A recent push has been made to bring the new ‘Amalfi Beach Club’ to Bondi’s shores as beach clubs in Victoria and South Australia enjoy successful summers.

The new beach club was proposed by Bondi local Janek Gazecki who aimed for a November 2020 opening, yet was knocked back in May last year.

The club would replicate famous beach clubs found in Greece and Southern Europe, covering around two per cent of the iconic beach, near Roscoe St for the summer. The area will be able to hold up to 100 guests at a time who can choose between the 10 cabanas, four booths or 20 sun lounges.

According to the Amalfi Beach Club Facebook page, the opening of St Kilda’s West Beach Pavilion, along with The Moseley Beach Club in South Australia, means that now is the perfect time to bring it to Australia’s most well-recognised beach.

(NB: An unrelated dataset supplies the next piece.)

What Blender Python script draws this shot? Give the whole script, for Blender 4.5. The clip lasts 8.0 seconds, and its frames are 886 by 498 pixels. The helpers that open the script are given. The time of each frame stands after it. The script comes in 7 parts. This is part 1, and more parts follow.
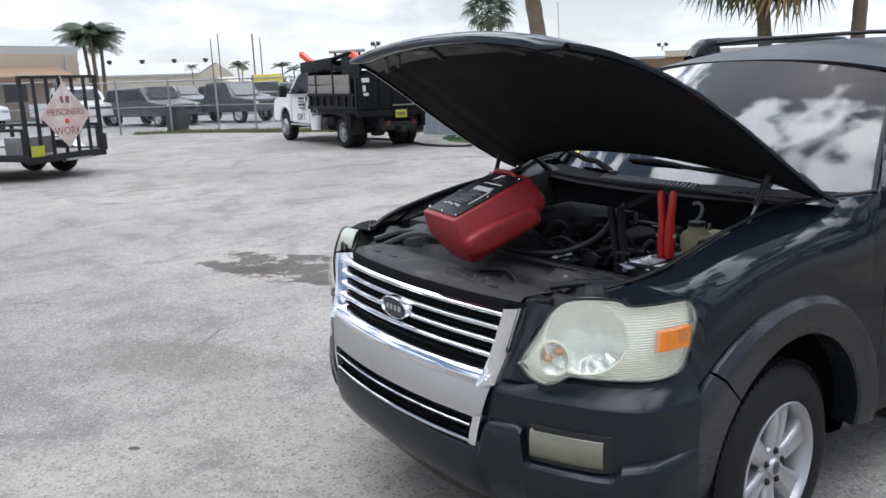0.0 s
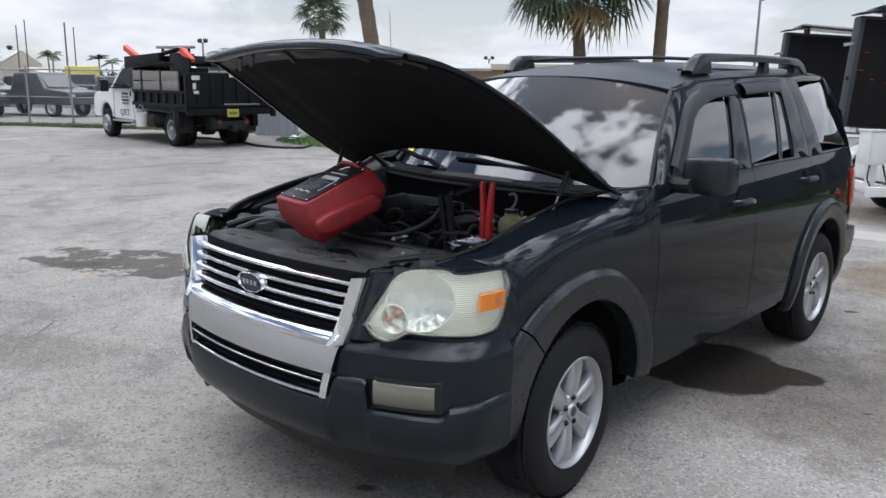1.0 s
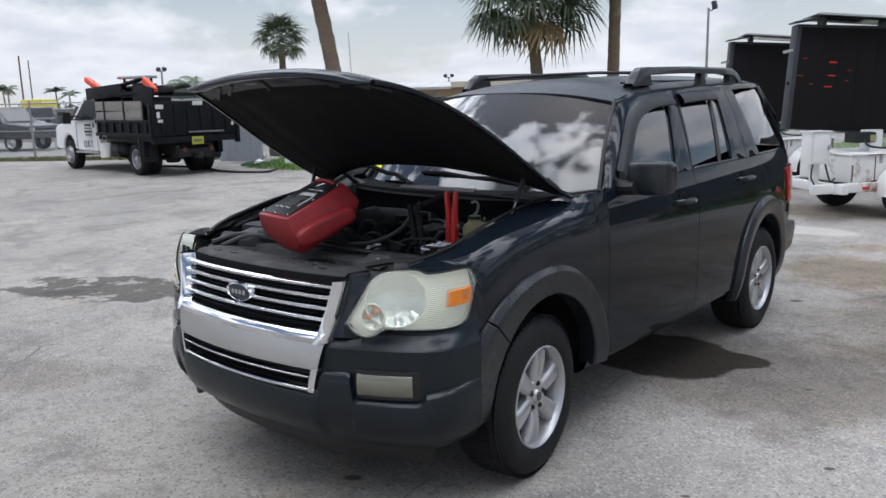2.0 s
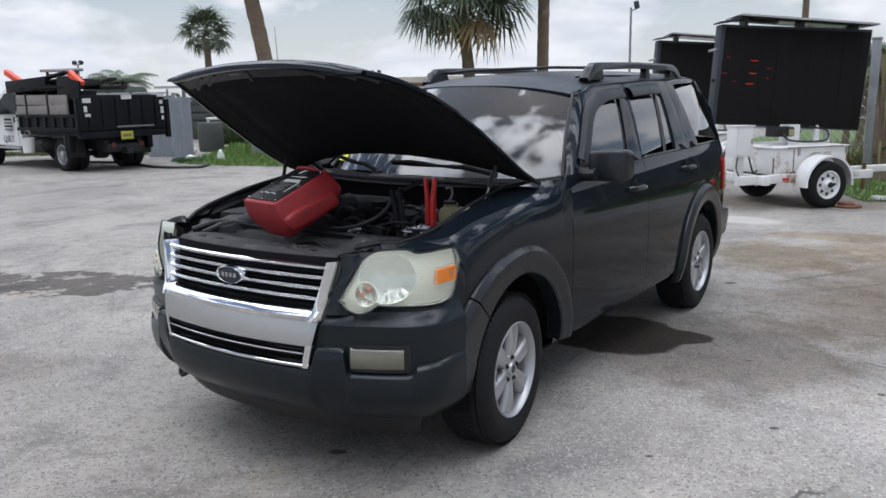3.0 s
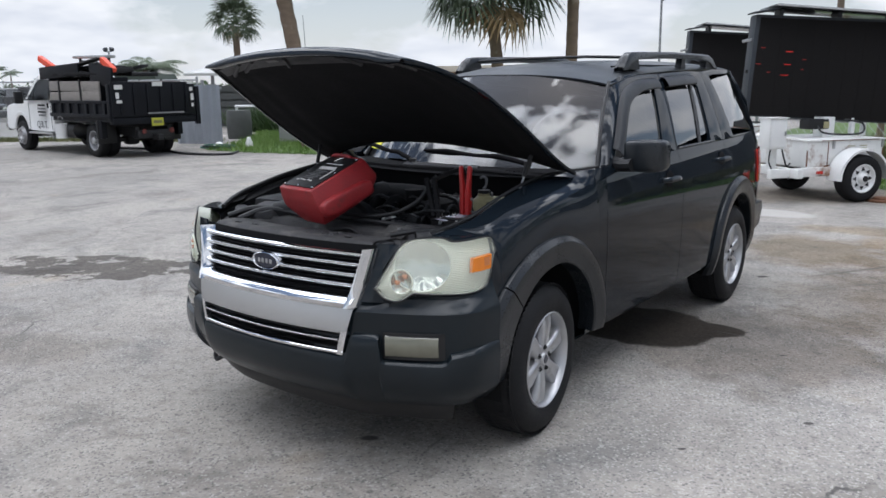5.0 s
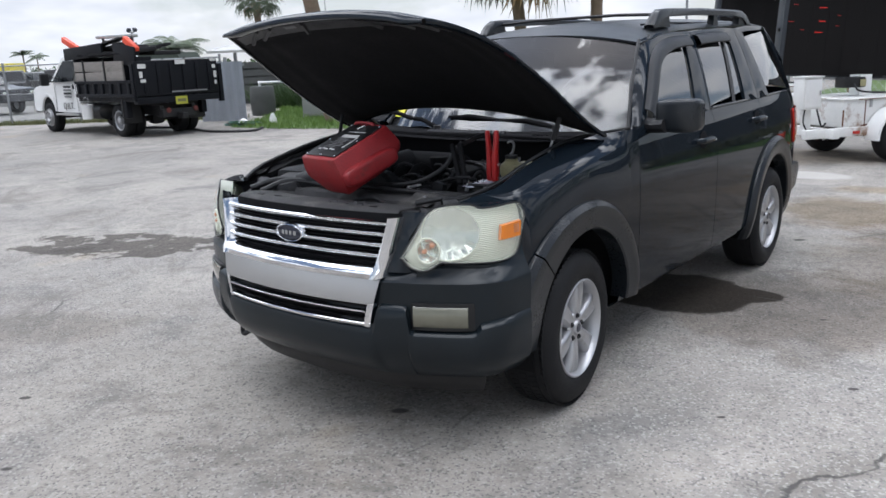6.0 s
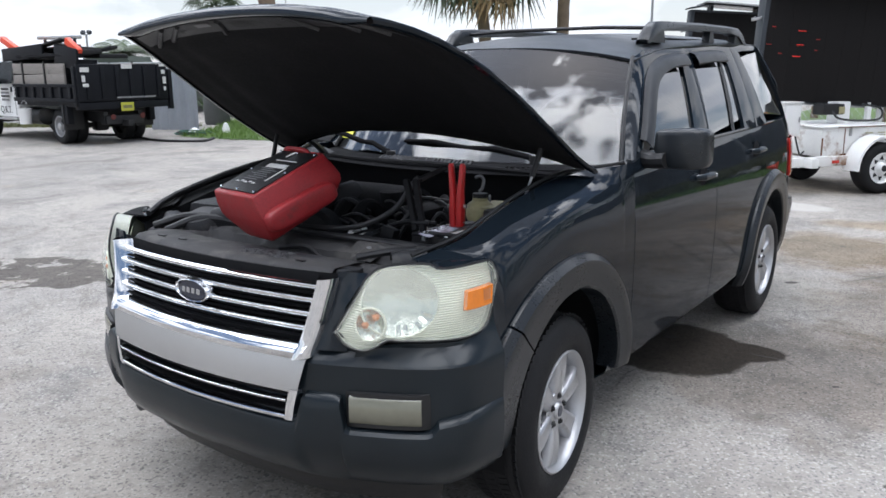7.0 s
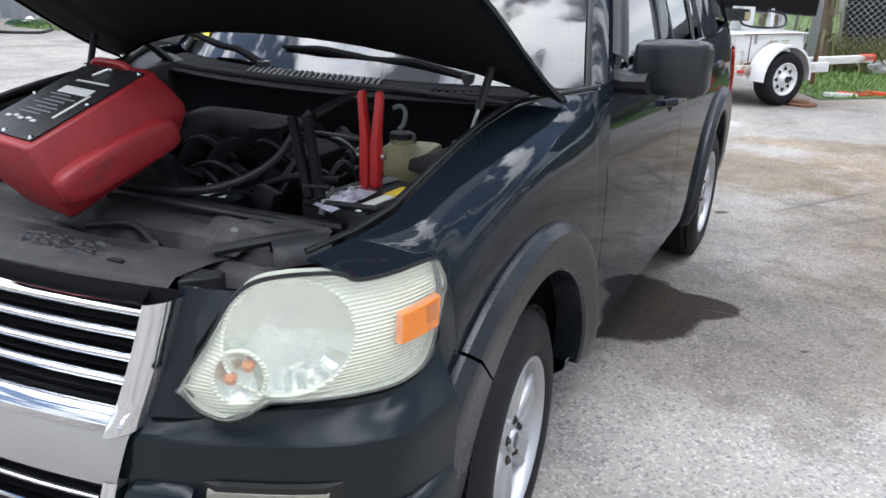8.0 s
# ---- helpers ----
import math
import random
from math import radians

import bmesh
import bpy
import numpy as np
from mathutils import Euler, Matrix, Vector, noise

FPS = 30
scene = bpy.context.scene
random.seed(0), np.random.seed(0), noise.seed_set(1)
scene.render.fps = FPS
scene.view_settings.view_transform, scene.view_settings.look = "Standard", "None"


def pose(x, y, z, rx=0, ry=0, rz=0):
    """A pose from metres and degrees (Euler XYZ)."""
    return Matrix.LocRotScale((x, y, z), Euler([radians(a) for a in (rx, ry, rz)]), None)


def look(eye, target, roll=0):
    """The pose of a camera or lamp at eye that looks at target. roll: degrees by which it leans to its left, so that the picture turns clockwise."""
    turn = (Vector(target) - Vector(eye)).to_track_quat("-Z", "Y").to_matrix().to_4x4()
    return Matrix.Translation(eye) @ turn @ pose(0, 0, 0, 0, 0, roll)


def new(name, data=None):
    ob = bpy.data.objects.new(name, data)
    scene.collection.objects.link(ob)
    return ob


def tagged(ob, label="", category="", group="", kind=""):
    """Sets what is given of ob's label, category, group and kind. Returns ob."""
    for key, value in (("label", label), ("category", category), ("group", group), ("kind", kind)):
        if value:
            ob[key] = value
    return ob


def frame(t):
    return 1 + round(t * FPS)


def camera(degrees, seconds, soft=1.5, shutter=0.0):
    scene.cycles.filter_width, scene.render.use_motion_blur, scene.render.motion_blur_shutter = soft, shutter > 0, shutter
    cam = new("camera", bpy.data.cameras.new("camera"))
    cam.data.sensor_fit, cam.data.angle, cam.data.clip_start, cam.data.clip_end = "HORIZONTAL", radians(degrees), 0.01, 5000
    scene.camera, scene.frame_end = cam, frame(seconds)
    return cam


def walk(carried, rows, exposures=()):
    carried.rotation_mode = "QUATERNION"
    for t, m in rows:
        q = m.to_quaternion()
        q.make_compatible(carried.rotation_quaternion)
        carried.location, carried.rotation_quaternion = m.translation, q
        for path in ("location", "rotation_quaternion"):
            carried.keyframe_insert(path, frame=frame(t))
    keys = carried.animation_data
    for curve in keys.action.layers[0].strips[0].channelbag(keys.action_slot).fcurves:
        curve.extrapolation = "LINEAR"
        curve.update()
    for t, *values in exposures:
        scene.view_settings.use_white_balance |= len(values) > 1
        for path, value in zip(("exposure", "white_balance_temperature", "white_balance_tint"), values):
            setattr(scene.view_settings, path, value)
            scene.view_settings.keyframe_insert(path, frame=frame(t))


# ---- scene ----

The beach club would rival those in Europe.

“There are now 5 beach clubs across those states, with more coming in QLD. Why should Sydney miss out on such a great experience?” the page said in a comment on one of their posts.

The comment section of the Facebook post had many people who claimed the proposal is “un-Australian”, saying they don’t want a “Mediterranean style building and clutter on our beaches”.

However the Amalfi Beach Club reassures that they are getting plenty of support “behind the scenes”.

“We are soldiering on in the interests of the broader community,” the page commented.

Janek Gazecki has big plans for Bondi Beach. Picture: NCA NewsWire/Joel Carrett

Other Bondi locals supported the club, saying it’s “great concept” and will bring much needed tourism revenue to the popular beach.

The beach club will be free to enter and sit at, apart from an $80 per person fee applying only to people who book a two hour slot in a cabana, which Gazecki assured would be credited to the patron’s food and beverage bill.

Mr Gazecki said he was more than willing to compromise with council such as by paying for an extra lifeguard on duty and even closing down the club on days the beach was forecast to be extra busy.

“It’s good for the community, good for vibrancy,” Mr Gazecki said to Wentworth Courier in October.

“Whoever doesn’t want to support the local restaurants in this way can simply sit on the beach as they always have done.”